→ **EXERCISE**: Make an exact copy of the data below, leaving out every picture.

+++

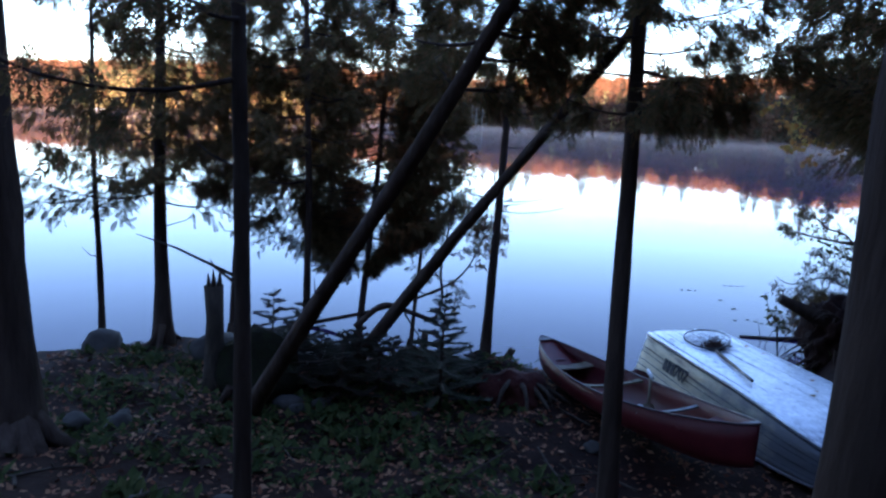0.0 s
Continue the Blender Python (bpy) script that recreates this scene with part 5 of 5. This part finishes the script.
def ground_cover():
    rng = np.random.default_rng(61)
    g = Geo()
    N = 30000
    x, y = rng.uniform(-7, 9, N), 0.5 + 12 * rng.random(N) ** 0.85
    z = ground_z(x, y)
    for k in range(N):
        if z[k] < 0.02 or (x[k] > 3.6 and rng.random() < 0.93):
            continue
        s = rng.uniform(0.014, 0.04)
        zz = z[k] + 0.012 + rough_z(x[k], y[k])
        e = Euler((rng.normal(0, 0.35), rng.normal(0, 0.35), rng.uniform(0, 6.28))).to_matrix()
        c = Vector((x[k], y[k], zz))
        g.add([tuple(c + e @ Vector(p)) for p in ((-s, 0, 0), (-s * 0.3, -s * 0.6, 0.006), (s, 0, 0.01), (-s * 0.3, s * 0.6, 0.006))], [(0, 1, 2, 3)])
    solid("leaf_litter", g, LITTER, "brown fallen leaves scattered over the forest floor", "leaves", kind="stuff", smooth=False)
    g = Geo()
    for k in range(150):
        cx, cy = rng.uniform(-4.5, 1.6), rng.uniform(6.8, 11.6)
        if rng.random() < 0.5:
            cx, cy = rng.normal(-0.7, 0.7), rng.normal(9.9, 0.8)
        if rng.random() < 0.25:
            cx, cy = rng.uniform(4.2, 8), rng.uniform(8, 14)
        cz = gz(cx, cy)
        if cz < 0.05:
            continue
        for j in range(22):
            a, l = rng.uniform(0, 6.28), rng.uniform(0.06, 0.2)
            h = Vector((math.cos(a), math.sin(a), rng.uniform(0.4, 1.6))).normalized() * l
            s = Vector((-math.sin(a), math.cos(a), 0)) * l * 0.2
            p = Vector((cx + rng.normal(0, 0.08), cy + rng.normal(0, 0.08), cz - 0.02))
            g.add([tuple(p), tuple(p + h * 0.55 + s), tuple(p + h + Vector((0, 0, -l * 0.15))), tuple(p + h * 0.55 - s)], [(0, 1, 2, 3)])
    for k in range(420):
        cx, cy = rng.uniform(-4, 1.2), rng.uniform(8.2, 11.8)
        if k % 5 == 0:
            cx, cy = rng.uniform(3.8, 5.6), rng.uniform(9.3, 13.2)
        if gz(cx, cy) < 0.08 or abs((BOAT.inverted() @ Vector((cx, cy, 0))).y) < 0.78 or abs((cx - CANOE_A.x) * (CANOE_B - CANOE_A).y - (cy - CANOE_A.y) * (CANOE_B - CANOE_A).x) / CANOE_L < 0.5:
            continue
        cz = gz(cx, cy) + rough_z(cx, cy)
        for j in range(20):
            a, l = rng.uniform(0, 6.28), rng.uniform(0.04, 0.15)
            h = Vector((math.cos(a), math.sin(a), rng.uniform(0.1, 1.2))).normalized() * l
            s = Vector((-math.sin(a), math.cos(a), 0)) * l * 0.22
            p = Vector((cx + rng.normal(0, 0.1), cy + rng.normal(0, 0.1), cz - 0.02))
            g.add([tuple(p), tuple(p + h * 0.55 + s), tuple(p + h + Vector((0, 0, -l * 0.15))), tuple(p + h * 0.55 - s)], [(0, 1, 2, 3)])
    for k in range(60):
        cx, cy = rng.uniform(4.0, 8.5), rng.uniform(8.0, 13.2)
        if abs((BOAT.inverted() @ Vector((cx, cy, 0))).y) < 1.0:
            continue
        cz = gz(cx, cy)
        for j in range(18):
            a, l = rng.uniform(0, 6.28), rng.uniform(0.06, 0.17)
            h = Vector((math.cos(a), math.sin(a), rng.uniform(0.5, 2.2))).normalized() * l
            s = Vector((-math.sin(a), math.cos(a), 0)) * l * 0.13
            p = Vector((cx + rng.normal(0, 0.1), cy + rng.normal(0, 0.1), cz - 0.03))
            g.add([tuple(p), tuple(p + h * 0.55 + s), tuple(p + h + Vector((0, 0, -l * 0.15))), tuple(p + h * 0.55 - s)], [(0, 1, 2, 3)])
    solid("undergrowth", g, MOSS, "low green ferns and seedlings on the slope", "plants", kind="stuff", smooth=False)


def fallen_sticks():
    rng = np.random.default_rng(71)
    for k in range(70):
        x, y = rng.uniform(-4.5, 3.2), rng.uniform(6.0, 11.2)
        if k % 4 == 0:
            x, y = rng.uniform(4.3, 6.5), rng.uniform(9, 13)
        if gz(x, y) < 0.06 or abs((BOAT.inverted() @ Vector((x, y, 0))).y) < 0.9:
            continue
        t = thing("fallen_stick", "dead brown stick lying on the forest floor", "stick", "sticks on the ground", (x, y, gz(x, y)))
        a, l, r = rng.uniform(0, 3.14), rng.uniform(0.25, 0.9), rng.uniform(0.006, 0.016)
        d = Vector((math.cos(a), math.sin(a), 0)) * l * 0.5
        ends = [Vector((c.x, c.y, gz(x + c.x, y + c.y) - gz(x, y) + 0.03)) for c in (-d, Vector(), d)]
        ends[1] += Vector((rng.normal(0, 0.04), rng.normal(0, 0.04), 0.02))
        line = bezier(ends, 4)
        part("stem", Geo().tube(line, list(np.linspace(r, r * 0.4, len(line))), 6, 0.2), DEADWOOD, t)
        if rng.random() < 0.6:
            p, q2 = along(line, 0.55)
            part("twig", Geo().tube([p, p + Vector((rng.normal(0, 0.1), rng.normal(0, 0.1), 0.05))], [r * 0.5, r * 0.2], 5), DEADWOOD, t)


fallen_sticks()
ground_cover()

+++

→ **SOLUTION TO THIS PROBLEM**:
0.0 s
Continue the Blender Python (bpy) script that recreates this scene with part 5 of 5. This part finishes the script.
def ground_cover():
    rng = np.random.default_rng(61)
    g = Geo()
    N = 30000
    x, y = rng.uniform(-7, 9, N), 0.5 + 12 * rng.random(N) ** 0.85
    z = ground_z(x, y)
    for k in range(N):
        if z[k] < 0.02 or (x[k] > 3.6 and rng.random() < 0.93):
            continue
        s = rng.uniform(0.014, 0.04)
        zz = z[k] + 0.012 + rough_z(x[k], y[k])
        e = Euler((rng.normal(0, 0.35), rng.normal(0, 0.35), rng.uniform(0, 6.28))).to_matrix()
        c = Vector((x[k], y[k], zz))
        g.add([tuple(c + e @ Vector(p)) for p in ((-s, 0, 0), (-s * 0.3, -s * 0.6, 0.006), (s, 0, 0.01), (-s * 0.3, s * 0.6, 0.006))], [(0, 1, 2, 3)])
    solid("leaf_litter", g, LITTER, "brown fallen leaves scattered over the forest floor", "leaves", kind="stuff", smooth=False)
    g = Geo()
    for k in range(150):
        cx, cy = rng.uniform(-4.5, 1.6), rng.uniform(6.8, 11.6)
        if rng.random() < 0.5:
            cx, cy = rng.normal(-0.7, 0.7), rng.normal(9.9, 0.8)
        if rng.random() < 0.25:
            cx, cy = rng.uniform(4.2, 8), rng.uniform(8, 14)
        cz = gz(cx, cy)
        if cz < 0.05:
            continue
        for j in range(22):
            a, l = rng.uniform(0, 6.28), rng.uniform(0.06, 0.2)
            h = Vector((math.cos(a), math.sin(a), rng.uniform(0.4, 1.6))).normalized() * l
            s = Vector((-math.sin(a), math.cos(a), 0)) * l * 0.2
            p = Vector((cx + rng.normal(0, 0.08), cy + rng.normal(0, 0.08), cz - 0.02))
            g.add([tuple(p), tuple(p + h * 0.55 + s), tuple(p + h + Vector((0, 0, -l * 0.15))), tuple(p + h * 0.55 - s)], [(0, 1, 2, 3)])
    for k in range(420):
        cx, cy = rng.uniform(-4, 1.2), rng.uniform(8.2, 11.8)
        if k % 5 == 0:
            cx, cy = rng.uniform(3.8, 5.6), rng.uniform(9.3, 13.2)
        if gz(cx, cy) < 0.08 or abs((BOAT.inverted() @ Vector((cx, cy, 0))).y) < 0.78 or abs((cx - CANOE_A.x) * (CANOE_B - CANOE_A).y - (cy - CANOE_A.y) * (CANOE_B - CANOE_A).x) / CANOE_L < 0.5:
            continue
        cz = gz(cx, cy) + rough_z(cx, cy)
        for j in range(20):
            a, l = rng.uniform(0, 6.28), rng.uniform(0.04, 0.15)
            h = Vector((math.cos(a), math.sin(a), rng.uniform(0.1, 1.2))).normalized() * l
            s = Vector((-math.sin(a), math.cos(a), 0)) * l * 0.22
            p = Vector((cx + rng.normal(0, 0.1), cy + rng.normal(0, 0.1), cz - 0.02))
            g.add([tuple(p), tuple(p + h * 0.55 + s), tuple(p + h + Vector((0, 0, -l * 0.15))), tuple(p + h * 0.55 - s)], [(0, 1, 2, 3)])
    for k in range(60):
        cx, cy = rng.uniform(4.0, 8.5), rng.uniform(8.0, 13.2)
        if abs((BOAT.inverted() @ Vector((cx, cy, 0))).y) < 1.0:
            continue
        cz = gz(cx, cy)
        for j in range(18):
            a, l = rng.uniform(0, 6.28), rng.uniform(0.06, 0.17)
            h = Vector((math.cos(a), math.sin(a), rng.uniform(0.5, 2.2))).normalized() * l
            s = Vector((-math.sin(a), math.cos(a), 0)) * l * 0.13
            p = Vector((cx + rng.normal(0, 0.1), cy + rng.normal(0, 0.1), cz - 0.03))
            g.add([tuple(p), tuple(p + h * 0.55 + s), tuple(p + h + Vector((0, 0, -l * 0.15))), tuple(p + h * 0.55 - s)], [(0, 1, 2, 3)])
    solid("undergrowth", g, MOSS, "low green ferns and seedlings on the slope", "plants", kind="stuff", smooth=False)


def fallen_sticks():
    rng = np.random.default_rng(71)
    for k in range(70):
        x, y = rng.uniform(-4.5, 3.2), rng.uniform(6.0, 11.2)
        if k % 4 == 0:
            x, y = rng.uniform(4.3, 6.5), rng.uniform(9, 13)
        if gz(x, y) < 0.06 or abs((BOAT.inverted() @ Vector((x, y, 0))).y) < 0.9:
            continue
        t = thing("fallen_stick", "dead brown stick lying on the forest floor", "stick", "sticks on the ground", (x, y, gz(x, y)))
        a, l, r = rng.uniform(0, 3.14), rng.uniform(0.25, 0.9), rng.uniform(0.006, 0.016)
        d = Vector((math.cos(a), math.sin(a), 0)) * l * 0.5
        ends = [Vector((c.x, c.y, gz(x + c.x, y + c.y) - gz(x, y) + 0.03)) for c in (-d, Vector(), d)]
        ends[1] += Vector((rng.normal(0, 0.04), rng.normal(0, 0.04), 0.02))
        line = bezier(ends, 4)
        part("stem", Geo().tube(line, list(np.linspace(r, r * 0.4, len(line))), 6, 0.2), DEADWOOD, t)
        if rng.random() < 0.6:
            p, q2 = along(line, 0.55)
            part("twig", Geo().tube([p, p + Vector((rng.normal(0, 0.1), rng.normal(0, 0.1), 0.05))], [r * 0.5, r * 0.2], 5), DEADWOOD, t)


fallen_sticks()
ground_cover()